Grandfathering (NFIP)

Written by: Editorial Team

What Is Grandfathering (NFIP)? Grandfathering in the context of the National Flood Insurance Program (NFIP) refers to a provision that allows policyholders to maintain a lower flood insurance premium even when updated Flood Insurance Rate Maps (FIRMs) place their property in a hi

What Is Grandfathering (NFIP)?

Grandfathering in the context of the National Flood Insurance Program (NFIP) refers to a provision that allows policyholders to maintain a lower flood insurance premium even when updated Flood Insurance Rate Maps (FIRMs) place their property in a higher-risk flood zone. This provision ensures that property owners are not immediately subject to drastic premium increases solely due to changes in FEMA’s flood risk assessments.

How Grandfathering Works

The NFIP periodically updates flood maps to reflect changes in floodplain boundaries and flood risks based on new data and environmental changes. When new FIRMs are issued, some properties that were previously in lower-risk areas may be reassigned to higher-risk flood zones, which can result in increased insurance costs. Grandfathering provides relief to property owners by allowing them to lock in their previous zone designation and premium rates under specific conditions.

There are two main ways a property can qualify for grandfathering under the NFIP:

  1. Built-in-Compliance Grandfathering – If a structure was originally built in compliance with the NFIP regulations and the flood zone in effect at the time of construction, the owner may continue to use the original flood zone and base flood elevation for insurance rating purposes, even if the property is later placed in a higher-risk zone due to a map change.
  2. Continuous Coverage Grandfathering – If a property owner has maintained continuous NFIP flood insurance coverage on a property before new maps take effect, they may be eligible to continue using the prior flood zone and rating to avoid higher premiums. Even if ownership of the property changes, grandfathering benefits can transfer to the new owner, provided the policy remains active without a lapse.

Eligibility and Limitations

To qualify for grandfathering, property owners must meet specific criteria set by FEMA:

  • The property must have been built in compliance with NFIP requirements at the time of construction.
  • The flood insurance policy must remain active without lapses in coverage.
  • Grandfathering applies only to properties covered before a new FIRM becomes effective. Once a policy lapses, the property may lose its grandfathered status and be subject to the new, potentially higher rates.

However, grandfathering does not protect policyholders from all rate increases. While it can help maintain lower premiums compared to newly mapped rates, NFIP rates are subject to periodic adjustments due to overall program changes, increased claims, and reforms aimed at improving the program’s financial stability.
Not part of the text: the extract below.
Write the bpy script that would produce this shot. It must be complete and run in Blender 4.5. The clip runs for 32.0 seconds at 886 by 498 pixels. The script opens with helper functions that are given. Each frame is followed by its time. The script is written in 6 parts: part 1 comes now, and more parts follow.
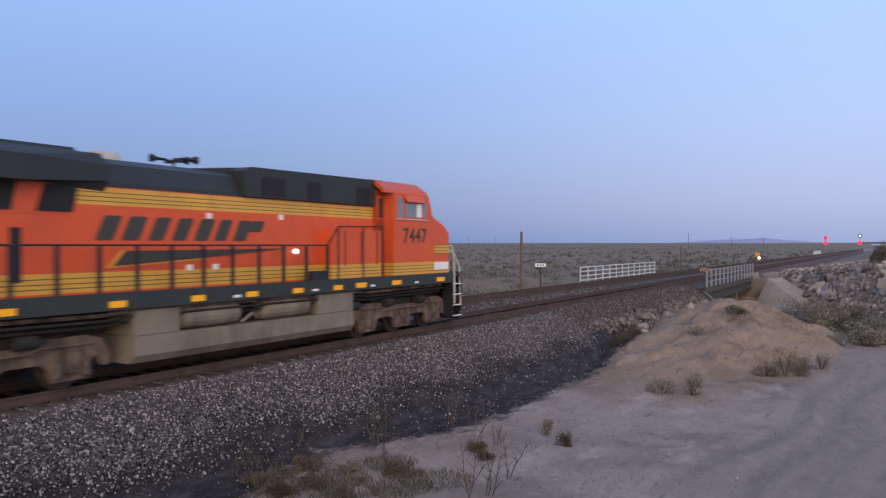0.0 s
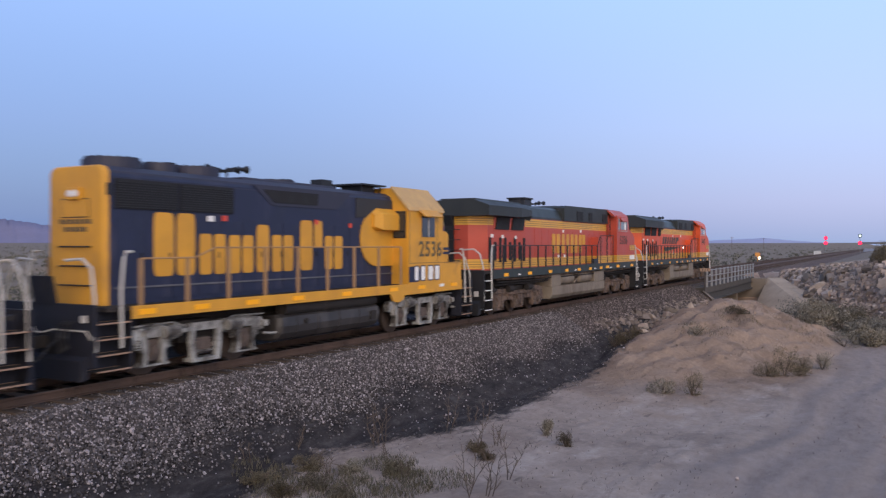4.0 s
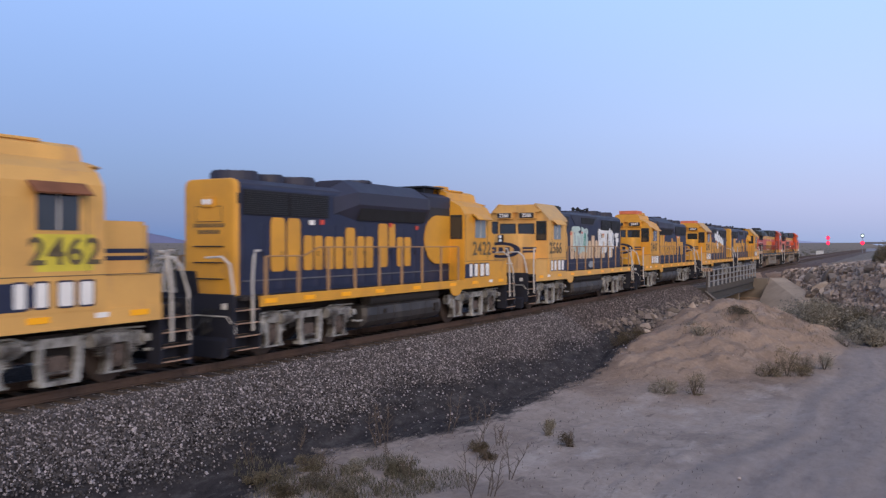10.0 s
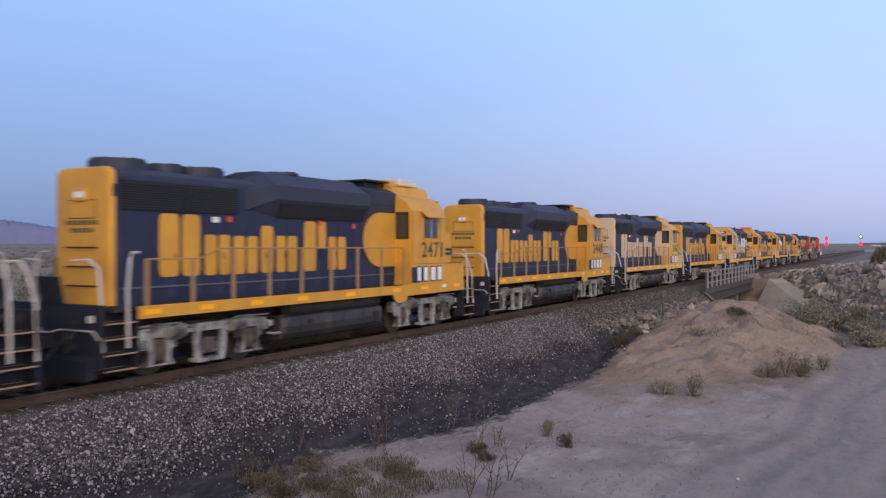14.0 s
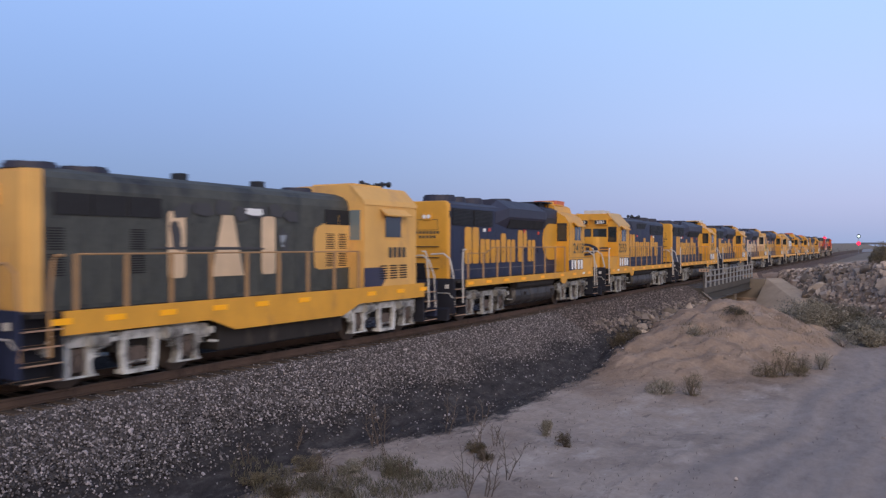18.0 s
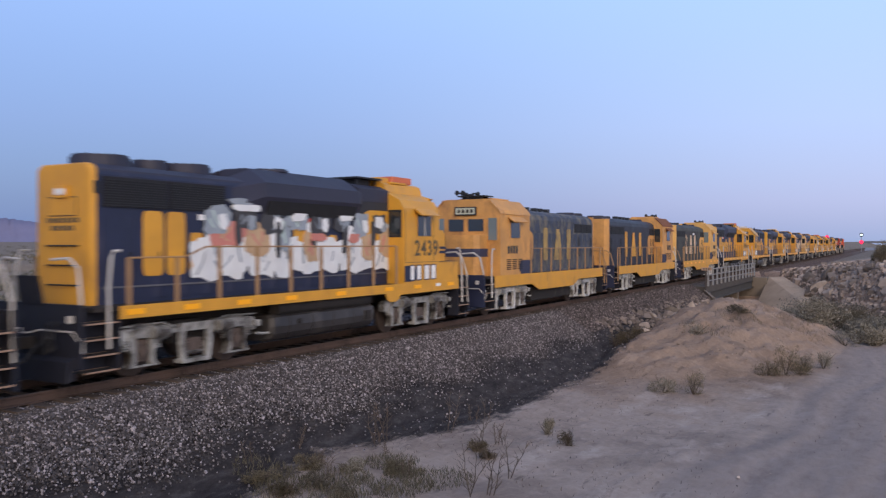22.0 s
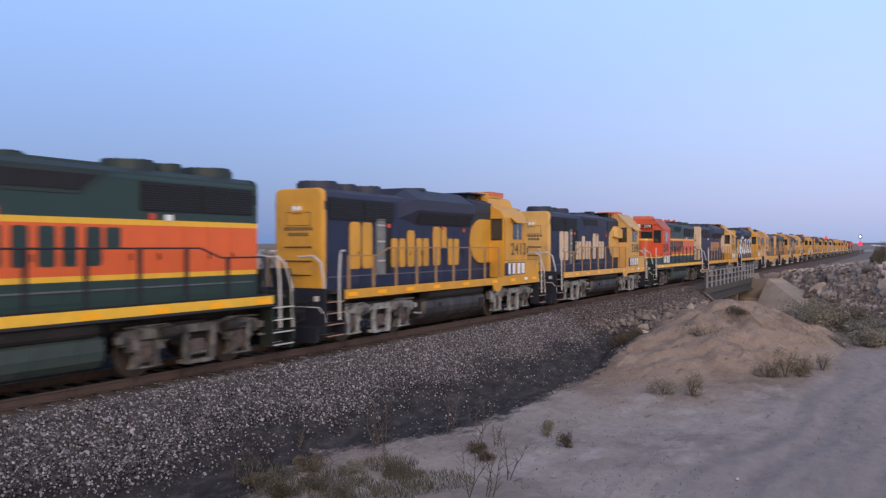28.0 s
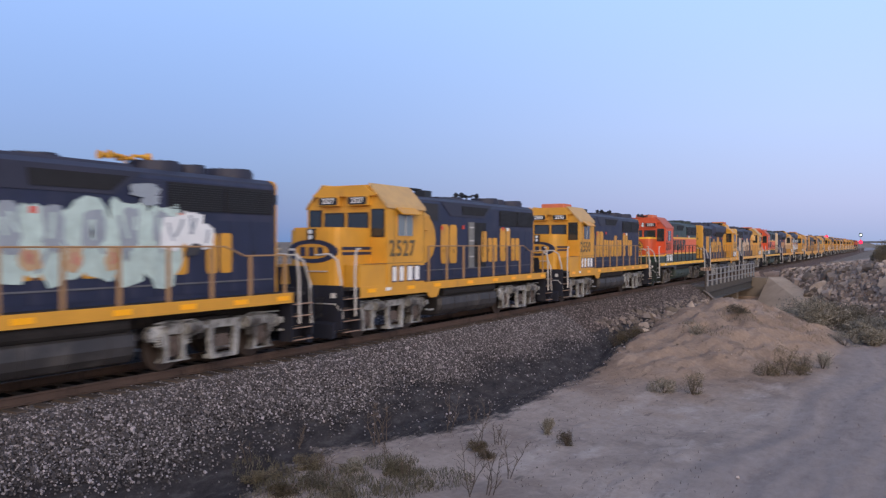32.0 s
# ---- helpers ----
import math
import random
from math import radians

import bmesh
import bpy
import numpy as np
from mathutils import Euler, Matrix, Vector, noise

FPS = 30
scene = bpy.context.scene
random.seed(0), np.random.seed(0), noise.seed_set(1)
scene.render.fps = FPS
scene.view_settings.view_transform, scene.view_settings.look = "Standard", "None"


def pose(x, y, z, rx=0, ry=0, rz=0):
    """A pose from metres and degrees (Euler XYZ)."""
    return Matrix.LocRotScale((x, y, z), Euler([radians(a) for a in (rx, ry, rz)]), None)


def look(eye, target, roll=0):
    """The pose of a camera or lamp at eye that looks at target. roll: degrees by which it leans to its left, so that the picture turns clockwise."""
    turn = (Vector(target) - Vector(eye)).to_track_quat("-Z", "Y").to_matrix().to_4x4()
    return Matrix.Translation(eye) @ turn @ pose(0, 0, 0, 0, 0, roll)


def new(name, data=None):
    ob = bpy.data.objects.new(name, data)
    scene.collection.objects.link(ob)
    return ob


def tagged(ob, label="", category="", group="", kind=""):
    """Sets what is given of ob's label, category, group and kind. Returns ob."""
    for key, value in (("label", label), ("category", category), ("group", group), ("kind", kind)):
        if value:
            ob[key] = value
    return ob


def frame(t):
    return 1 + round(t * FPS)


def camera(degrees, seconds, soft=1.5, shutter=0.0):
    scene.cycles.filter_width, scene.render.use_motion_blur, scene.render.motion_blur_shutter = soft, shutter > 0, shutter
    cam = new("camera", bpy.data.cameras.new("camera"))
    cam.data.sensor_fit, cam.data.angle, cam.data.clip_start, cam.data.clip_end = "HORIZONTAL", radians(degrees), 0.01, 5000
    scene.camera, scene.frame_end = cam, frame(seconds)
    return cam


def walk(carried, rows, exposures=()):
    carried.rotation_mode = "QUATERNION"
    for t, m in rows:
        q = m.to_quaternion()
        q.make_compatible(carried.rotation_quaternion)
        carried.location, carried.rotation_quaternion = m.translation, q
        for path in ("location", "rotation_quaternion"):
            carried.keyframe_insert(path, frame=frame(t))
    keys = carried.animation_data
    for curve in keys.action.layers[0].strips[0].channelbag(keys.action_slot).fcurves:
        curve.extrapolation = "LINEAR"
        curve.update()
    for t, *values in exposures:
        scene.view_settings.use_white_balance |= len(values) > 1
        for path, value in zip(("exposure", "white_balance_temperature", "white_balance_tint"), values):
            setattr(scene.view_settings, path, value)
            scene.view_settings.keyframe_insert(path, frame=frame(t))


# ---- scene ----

# ---------------------------------------------------------------- camera
# x runs along the track in the train's direction, y away from the camera, z = 0 is the top of the rails
LENS = 57.8
EYE = Vector((0.0, 0.0, 2.77))
HEADING = 29.1
DIP = 0.24
TRACK_Y = 14.76
TRACK2_Y = 19.65
cam = camera(LENS, 32.0, soft=1.3, shutter=0.4)

# slight sway of the tripod head: seconds, yaw and pitch in hundredths of a degree
SWAY = ((0, 0, 0), (3, 0, 0), (5.5, 4, 0), (6, 4, -4), (6.5, 9, -6), (7, 10, -5), (7.5, 16, 0), (9.5, 17, 0), (10.5, 12, 0),
        (11.5, 12, 1), (12, 12, 5), (13, 7, 6), (14, 5, 6), (14.5, 0, 6), (16.5, -2, 0), (17.5, -6, 2), (18.5, -6, 5),
        (19.5, -2, 5), (20.5, 5, 0), (21.5, 7, -6), (22.5, 10, -6), (23.5, 4, -4), (24.5, 2, 0), (25.5, 4, 0), (27.5, 2, 5),
        (29, 4, 5), (30, 0, 0), (31, 1, -1), (32, 5, -6))
walk(cam, [(t, look(EYE, EYE + Vector((math.cos(radians(HEADING + a * 0.01)), math.sin(radians(HEADING + a * 0.01)),
                                       -math.tan(radians(DIP - b * 0.01))))))
           for t, a, b in SWAY],
     exposures=((0, -0.09), (1, -0.01), (3, 0.03), (6, 0.02), (8, 0.0), (9, -0.10), (10, 0.0), (11, 0.0), (12, -0.03), (13, -0.04), (14, 0.03), (17, 0.0), (18, -0.07), (19, -0.10),
                (20, -0.01), (21, -0.06), (22, 0.0), (24, 0.04), (28, 0.05), (29, 0.04), (31, 0.0), (32, 0.03)))

# ---------------------------------------------------------------- light
world = bpy.data.worlds.new("dusk_sky")
scene.world = world
world.use_nodes = True


def dusk_sky(w):
    """Evening sky: a steel-blue horizon on one side, a rosy one on the other, paler blue above, and a little of the low sun's glow."""
    nt = w.node_tree
    nt.nodes.clear()
    out = nt.nodes.new("ShaderNodeOutputWorld")
    bg = nt.nodes.new("ShaderNodeBackground")
    co = nt.nodes.new("ShaderNodeTexCoord")
    sep = nt.nodes.new("ShaderNodeSeparateXYZ")
    nt.links.new(co.outputs["Generated"], sep.inputs[0])
    ramps = []
    for stops in (((0.0, (0.105, 0.235, 0.500)), (0.05, (0.116, 0.246, 0.545)), (0.14, (0.193, 0.324, 0.695)), (0.30, (0.298, 0.474, 0.922)), (0.55, (0.270, 0.400, 0.762)), (1.0, (0.15, 0.235, 0.474))),
                  ((0.0, (0.320, 0.420, 0.680)), (0.05, (0.405, 0.490, 0.814)), (0.14, (0.440, 0.575, 0.963)), (0.30, (0.430, 0.635, 1.030)), (0.55, (0.290, 0.415, 0.762)), (1.0, (0.15, 0.235, 0.474)))):
        r = nt.nodes.new("ShaderNodeValToRGB")
        els = r.color_ramp.elements
        while len(els) < len(stops):
            els.new(0.5)
        for e, (p, c) in zip(els, stops):
            e.position, e.color = p, (*c, 1)
        nt.links.new(sep.outputs["Z"], r.inputs[0])
        ramps.append(r)
    side = nt.nodes.new("ShaderNodeMapRange")
    side.interpolation_type = "SMOOTHSTEP"
    side.inputs["From Min"].default_value, side.inputs["From Max"].default_value = 0.84, -0.10
    nt.links.new(sep.outputs["Y"], side.inputs["Value"])
    mix = nt.nodes.new("ShaderNodeMix")
    mix.data_type = "RGBA"
    nt.links.new(side.outputs[0], mix.inputs["Factor"])
    nt.links.new(ramps[0].outputs[0], mix.inputs["A"])
    nt.links.new(ramps[1].outputs[0], mix.inputs["B"])
    sky = nt.nodes.new("ShaderNodeTexSky")
    sky.sky_type, sky.sun_disc = "NISHITA", False
    sky.sun_elevation, sky.sun_rotation = radians(2.0), radians(225)
    scale = nt.nodes.new("ShaderNodeVectorMath")
    scale.operation = "SCALE"
    scale.inputs["Scale"].default_value = 0.05
    nt.links.new(sky.outputs[0], scale.inputs[0])
    add = nt.nodes.new("ShaderNodeVectorMath")
    nt.links.new(mix.outputs["Result"], add.inputs[0])
    nt.links.new(scale.outputs[0], add.inputs[1])
    nt.links.new(add.outputs[0], bg.inputs["Color"])
    bg.inputs["Strength"].default_value = 1.04
    nt.links.new(bg.outputs[0], out.inputs["Surface"])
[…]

Impacts of Flood Insurance Reform

Several legislative changes have affected how grandfathering works within the NFIP. The Biggert-Waters Flood Insurance Reform Act of 2012 (BW-12) initially proposed to phase out grandfathering to move toward more actuarially sound rates based on actual flood risk. However, after concerns over affordability, the Homeowner Flood Insurance Affordability Act of 2014 (HFIAA) restored grandfathering and introduced measures to limit annual premium increases.

These reforms illustrate the ongoing balancing act between keeping the NFIP financially sustainable and ensuring flood insurance remains affordable for property owners. While grandfathering continues to provide relief for many, future legislative changes could impact its availability.

Why Grandfathering Matters

Grandfathering helps property owners by stabilizing insurance costs despite shifting flood zone designations. Without it, many homeowners and businesses could face sudden, unaffordable increases in their flood insurance premiums due to factors beyond their control, such as improved flood modeling and climate-related changes.

It also plays a role in real estate markets. Buyers are more likely to purchase properties in flood-prone areas if they can retain lower insurance costs through grandfathered rates. Conversely, the loss of grandfathering could make properties more expensive to insure, affecting home values and marketability.

While beneficial, property owners should weigh their options carefully, especially when considering policy changes, selling a home, or allowing coverage to lapse. Understanding FEMA’s flood mapping process and keeping policies active is crucial for maintaining eligibility for grandfathered rates.

The Bottom Line

Grandfathering under the NFIP is a critical provision that allows property owners to maintain lower flood insurance premiums when new flood maps designate their properties as higher-risk. It applies to buildings that were either compliant at the time of construction or have maintained continuous coverage before a map change. Although this benefit helps protect homeowners from sudden premium spikes, it is subject to legislative changes and NFIP policy updates. Homeowners in flood-prone areas should stay informed about their flood insurance options to ensure they maximize available benefits and avoid unexpected costs.